Even still, did Lance Armstrong think the chemotherapy was not worth it? Mr. Armstrong is a celebrity who had widespread testicular cancer with metastasis to his lungs and brain. But his cancer was eradicated; he recovered from the devastating side effects; and went on to an extraordinary career as an athlete. More than 90% of men diagnosed with testicular cancer are cured; but, not 100%. If Mr. Armstrong had died of cancer or as a consequence of the treatment would he be a celebrity or a victim?
The fact is most patients and especially those with a sarcoma who are treated with chemotherapy experience these same awful side effects. The fact is when I finished my fellowship training in medical oncology in 1972 only 20% of patients diagnosed with osteosarcoma survived and NO patient diagnosed with Ewing’s sarcoma survived. Today, approximately 60-70% of patients diagnosed with osteosarcoma or Ewing’s sarcoma are cured. We learned 25 years ago from several important clinical trials that if we used chemotherapy, more patients would be cured. We have gotten a little better managing the side effects of chemotherapy but no new drug has been discovered to improve the clinical outcome in these past 25 years.

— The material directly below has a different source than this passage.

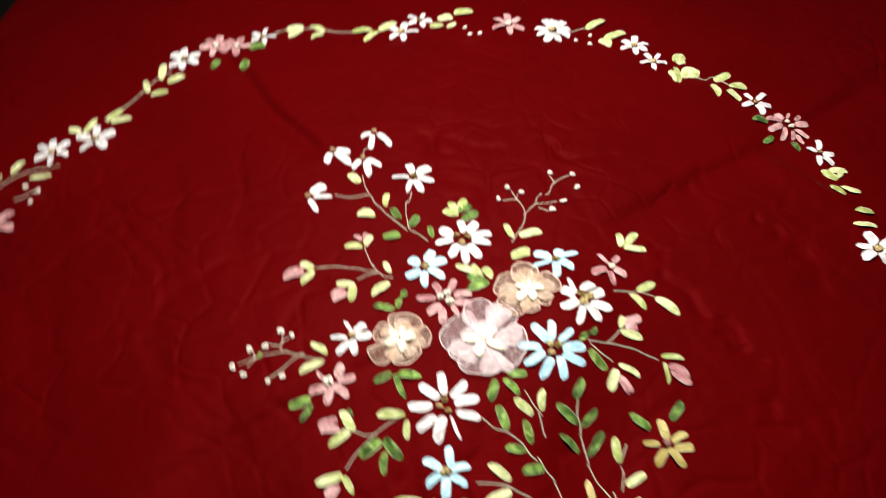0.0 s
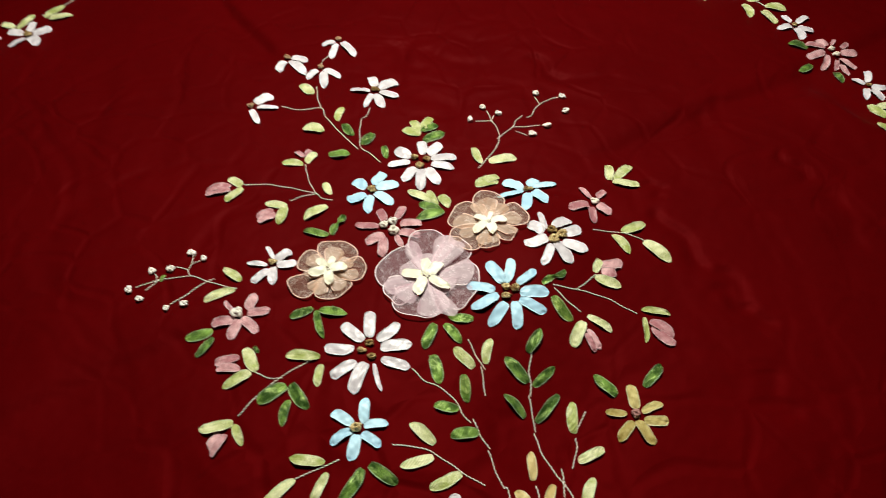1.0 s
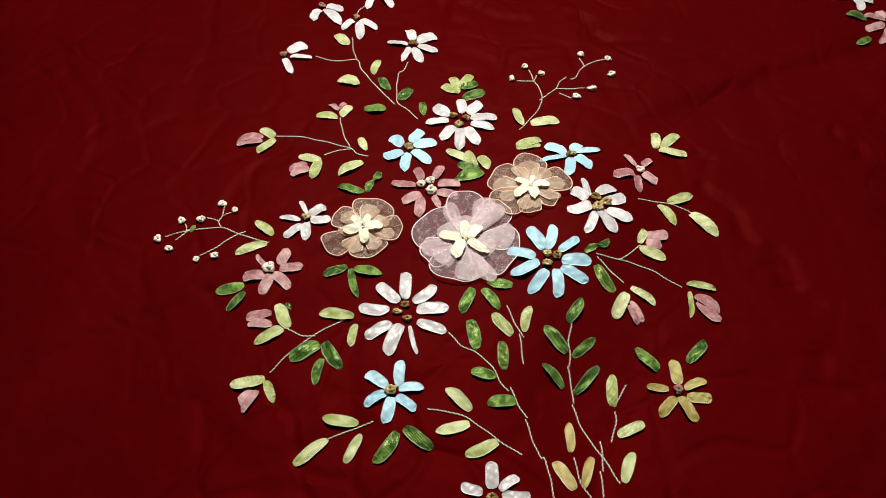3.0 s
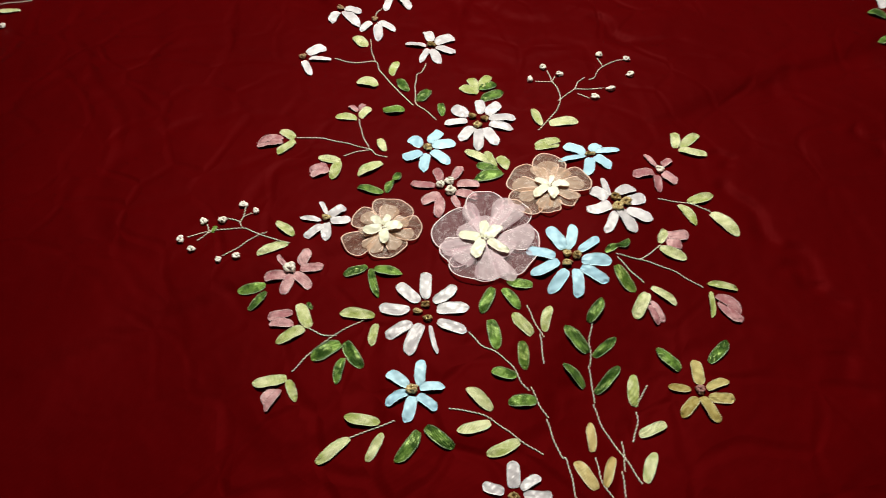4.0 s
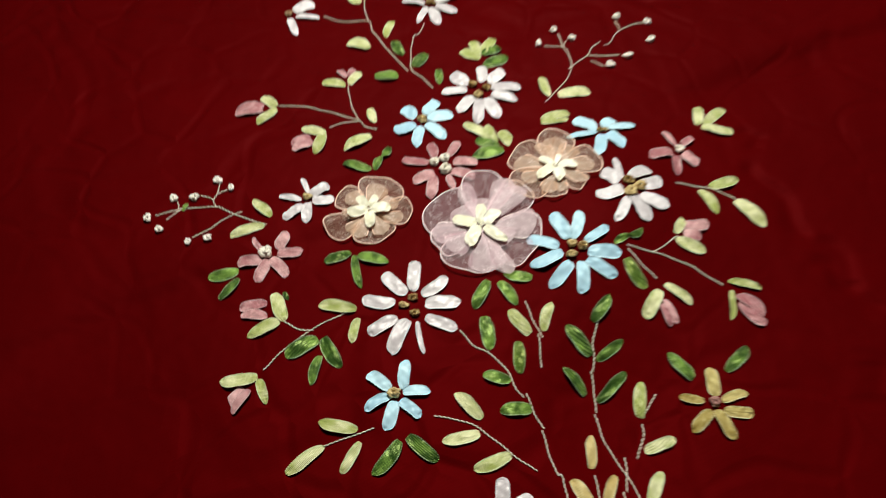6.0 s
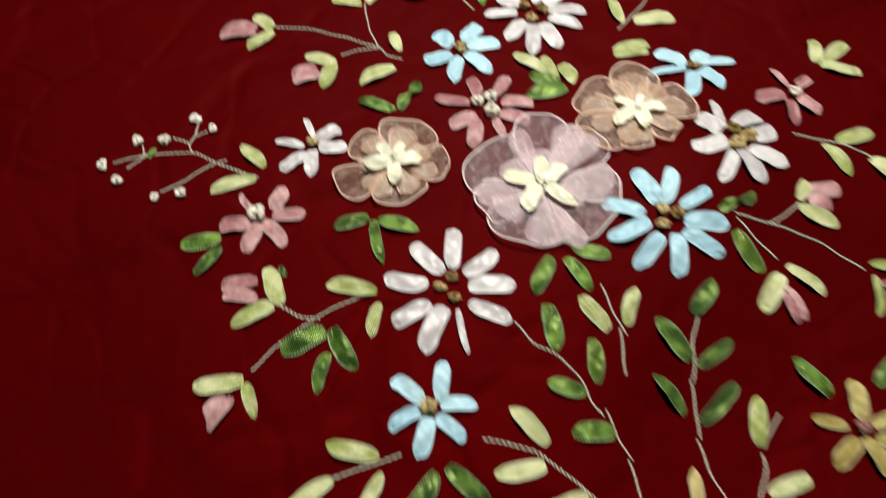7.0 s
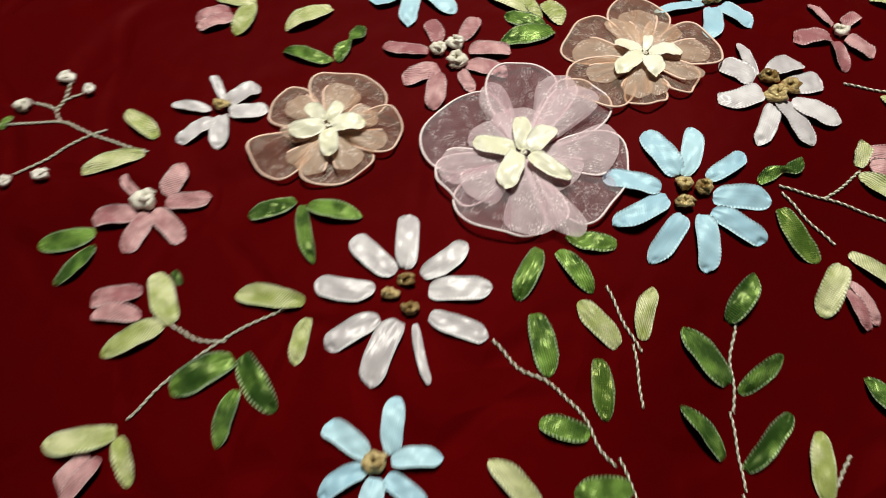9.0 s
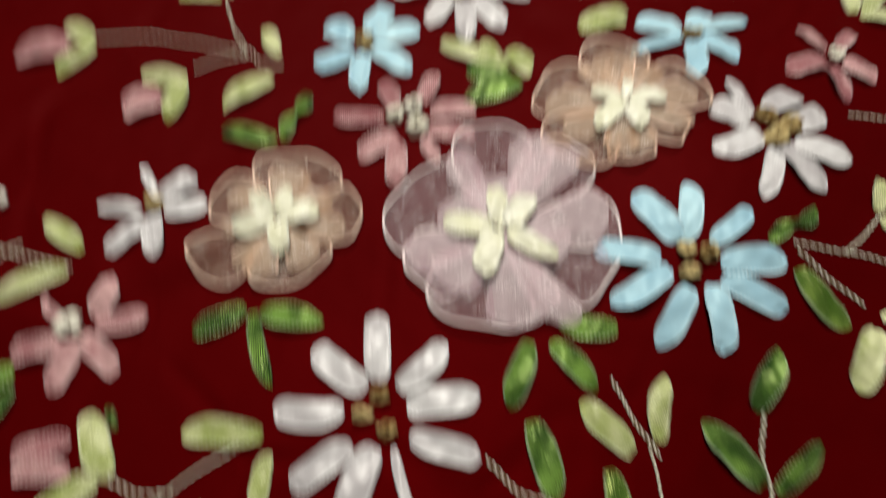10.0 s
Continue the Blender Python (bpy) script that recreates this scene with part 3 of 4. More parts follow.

Chemotherapy significantly improves the prognosis of a newly diagnosed patient with osteosarcoma or Ewing’s sarcoma. But the success is not as great as the success in treating tuberculosis or syphilis. More progress is clearly needed. So, if I were the parent of a child who died of one of these sarcomas, I may think the problem is chemotherapy. It didn’t help my child! Sometimes we need demons to blame for ill fortune. But what we really need is progress. To make progress we must first define the problem. Chemotherapy is not the problem….it's cancer.